Wednesday, March 18, 2015

The Walls Around Us by Nova Ren Suma

The Walls Around Us by Nova Ren Suma is a beautifully crafted horror story. This soon to be released novel about vengeful ballerinas will haunt me like the movie Black Swan. It delivers a powerful message about the unfairness of juvenile detention in our current system that discriminates against the disadvantaged. I expect this edgy novel to be on many best young adult books of 2015 lists.

The story is told in two voices. Vee is an 18-year-old ballerina on her way to Julliard. Her future couldn't be brighter, but her dark past is catching up with her. Three years ago something horrific happened at her ballet school. As a result, her best friend, Ori, was sent to a juvenile detention center. All the inmates died of poisoning and nobody alive knows the truth. So why does Vee receive a bouquet of bleeding flowers following her final recital?

At the juvenile center, Amber was imprisoned years ago for the murder of her abusive step father. Everyone outside assumed she was guilty but everyone inside believes quiet, gentle Amber is innocent. She copes by embracing her "life job" as the book cart girl, helping others escape imprisonment by reading. Her world changes when a new girl, Ori, arrives bringing hope. The two narratives intersect on one surreal night, bridging the barriers of time and traditional justice.

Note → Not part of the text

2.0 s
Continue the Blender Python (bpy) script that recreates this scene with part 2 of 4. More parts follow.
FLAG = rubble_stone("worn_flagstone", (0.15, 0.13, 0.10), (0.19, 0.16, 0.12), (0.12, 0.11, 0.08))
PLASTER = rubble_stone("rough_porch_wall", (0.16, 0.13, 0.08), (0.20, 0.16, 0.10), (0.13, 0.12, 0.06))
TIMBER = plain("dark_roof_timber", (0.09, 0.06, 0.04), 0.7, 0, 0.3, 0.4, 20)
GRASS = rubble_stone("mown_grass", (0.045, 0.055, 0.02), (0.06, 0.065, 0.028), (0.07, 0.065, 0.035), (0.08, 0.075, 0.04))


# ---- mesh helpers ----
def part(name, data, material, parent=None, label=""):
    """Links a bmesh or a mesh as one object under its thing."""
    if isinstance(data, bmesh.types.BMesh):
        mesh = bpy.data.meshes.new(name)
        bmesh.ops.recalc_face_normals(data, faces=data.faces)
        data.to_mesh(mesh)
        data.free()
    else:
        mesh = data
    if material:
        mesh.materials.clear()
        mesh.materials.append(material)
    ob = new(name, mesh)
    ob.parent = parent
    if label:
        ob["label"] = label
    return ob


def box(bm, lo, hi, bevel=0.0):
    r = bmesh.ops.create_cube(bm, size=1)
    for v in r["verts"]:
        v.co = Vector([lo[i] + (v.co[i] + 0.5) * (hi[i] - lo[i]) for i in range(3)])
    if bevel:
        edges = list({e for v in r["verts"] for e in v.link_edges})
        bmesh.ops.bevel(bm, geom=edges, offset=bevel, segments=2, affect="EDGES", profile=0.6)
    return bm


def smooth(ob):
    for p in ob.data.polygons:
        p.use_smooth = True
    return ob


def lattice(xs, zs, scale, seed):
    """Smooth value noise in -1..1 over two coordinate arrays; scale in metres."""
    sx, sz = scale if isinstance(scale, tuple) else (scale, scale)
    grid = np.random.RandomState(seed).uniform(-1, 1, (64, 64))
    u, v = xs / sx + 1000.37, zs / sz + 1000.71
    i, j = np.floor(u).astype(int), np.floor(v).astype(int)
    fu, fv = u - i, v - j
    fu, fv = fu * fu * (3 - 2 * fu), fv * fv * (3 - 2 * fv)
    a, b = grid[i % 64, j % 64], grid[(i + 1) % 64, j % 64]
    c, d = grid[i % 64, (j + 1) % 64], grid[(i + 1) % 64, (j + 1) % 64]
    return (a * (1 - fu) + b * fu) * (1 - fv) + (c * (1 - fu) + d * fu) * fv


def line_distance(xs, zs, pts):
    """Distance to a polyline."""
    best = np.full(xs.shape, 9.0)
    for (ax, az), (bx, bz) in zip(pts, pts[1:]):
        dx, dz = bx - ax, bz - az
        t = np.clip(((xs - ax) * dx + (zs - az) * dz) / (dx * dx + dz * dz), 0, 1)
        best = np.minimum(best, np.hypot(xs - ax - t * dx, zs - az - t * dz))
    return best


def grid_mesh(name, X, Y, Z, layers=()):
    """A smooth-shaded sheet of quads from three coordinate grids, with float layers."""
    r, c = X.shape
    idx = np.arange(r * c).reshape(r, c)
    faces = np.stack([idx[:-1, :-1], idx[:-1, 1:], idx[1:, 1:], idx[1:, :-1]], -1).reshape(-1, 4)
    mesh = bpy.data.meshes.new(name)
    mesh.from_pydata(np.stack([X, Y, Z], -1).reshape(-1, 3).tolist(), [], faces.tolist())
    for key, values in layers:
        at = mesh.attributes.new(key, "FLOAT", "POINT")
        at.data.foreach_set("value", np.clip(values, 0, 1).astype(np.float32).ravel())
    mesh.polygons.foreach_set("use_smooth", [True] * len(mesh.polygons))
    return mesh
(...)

The fine writing deserves high praise, but I found the material too gruesome for my personal taste. The violence wasn't gratuitous yet it was still hard to read, especially before bed. The girls engage in psychological and physical warfare for the worst reasons. No one is spared in this cynical story about the miscarriage of justice. Most of the characters were unlikable, but they were well-developed and worthy of consideration. The mysterious plot and the gorgeous prose kept me reading to the satisfying resolution. I was well impressed.

The vivid writing speaks for itself:
"A lot of us did try to run - even if it was only habit. Some of us had been running all our lives. We ran because we could and because we couldn't not. We ran for our lives. We still thought they were worth running for."

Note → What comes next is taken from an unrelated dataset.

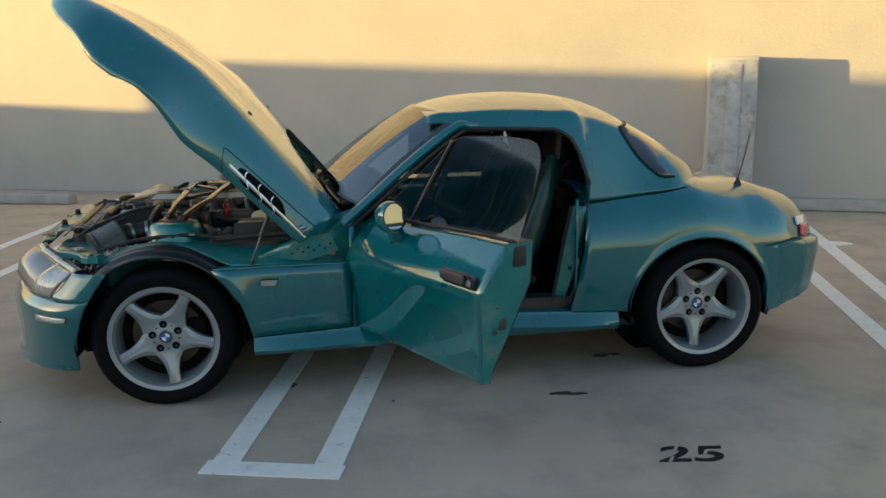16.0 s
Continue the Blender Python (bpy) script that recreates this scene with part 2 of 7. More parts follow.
def sweep(path, prof, up=(0, 0, 1), caps=True, angle=40):
    """Sweeps a closed profile [(side, up)] along path; prof may be a function of the way 0..1."""
    path = [Vector(q) for q in path]
    rows = []
    for i, q in enumerate(path):
        d = (path[min(i + 1, len(path) - 1)] - path[max(i - 1, 0)]).normalized()
        u = Vector(up)
        s = d.cross(u)
        if s.length < 0.05:
            s = d.cross(Vector((1, 0, 0.3)))
        s.normalize()
        w = s.cross(d)
        pr = prof(i / (len(path) - 1)) if callable(prof) else prof
        rows.append([q + s * a + w * b for a, b in pr])
    return loft(rows, True, caps, angle)


def ring(a, b=None, n=14, e=1.0):
    b = a if b is None else b
    out = []
    for i in range(n):
        c, s = math.cos(2 * math.pi * i / n), math.sin(2 * math.pi * i / n)
        out.append((a * math.copysign(abs(c) ** e, c), b * math.copysign(abs(s) ** e, s)))
    return out


def tube(pts, r, r2=None, n=12, k=6, e=1.0, straight=False):
    return sweep(pts if straight else spline(pts, k), ring(r, r2, n, e))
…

"It was the most private thing we had left - held even closer than our bodies, because our bodies were searched, all holes and crevices and cavities in every horrible way that could be imagined. But no one could shake the truth from inside us. They couldn't search us for that."
I'd strongly recommend The Walls Around Us to mature teens and to adults who enjoy horror stories and literary fiction, but I wouldn't give this novel to my thirteen-year-old niece, who is a serious ballerina and a gentle soul. The goal of my reviews is to match each book to the right readers.

Reviewer's Disclosure: I received a free galley from Algonquin in exchange for an honest review. The hardcover book and ebook will be released on March 24th 2015. The shadow photos are of my daughter.

Similar book:  
The Knife and the Butterfly by Ashley Hope Perez


Amanda Summer said...

I read Ren Suma's Imaginary Girls and it was haunting. Black Swan was pretty creepy so I'm not sure this is my cup of tea, although I'm sure the writing is wonderful.

A Cuban In London said...

Just today I was reading an article on a "home" for young offenders. It's serendipity at work, it seems. The novel sounds intriguing enough for someone who gave up on horror long time ago. As for Black Swan, I still don't know what to think of it. :-)

Greetings from London.

Sarah Laurence said...

Amanda, it was good to be pushed outside my comfort zone.

ACIL, I know it sounds odd but I think you'd like this book. Black Swan was far more disturbing. This book did at least end on a ray of hope, probably because it was YA.

troutbirder said...

The subject/setting intrigues me as I spent some time working part time at a juvenile detention center in St. Paul while in college. It was called boys totem town. Appalled at what I saw I switched my career goal from social worker to teacher...

Sarah Laurence said...

troutbirder, the book is more focused on the horror/abuses of juvenile detention than on ballet. If you read it, I'd be fascinated to hear how reality compared. I admire you for dedicating your work life to helping young people.

cynthia newberry martin said...

I'm not a fan of horror stories but the intersecting storylines sound fascinating. And the second excerpt about truth is stunning. The eerie shadow photos seem to match the book perfectly. Did your daughter read this one?

Rose said...

Ballerinas and horror stories seem like a strange combination, but then I've never read "Black Swan," which you mentioned. Not my cup of tea, but I'm sure it would appeal to many teens.

Sarah Laurence said...

Cynthia, I usually avoid horror stories (as does my daughter), but The Walls Around Us was more creepy than scary and the writing was literary in style. My daughter hasn't read this book, but I thought the photos fit this post. We took them to illustrate another dark YA novel about ballet: Jersey Tomatoes are the Best by Maria Padian.

Rose, Black Swan was an award winning movie from 2010. It stars Natalie Portman as an ambitious ballerina who is consumed by the dark role that she dances on stage. I'm guessing that movie might have inspired this book, although the narrative is original.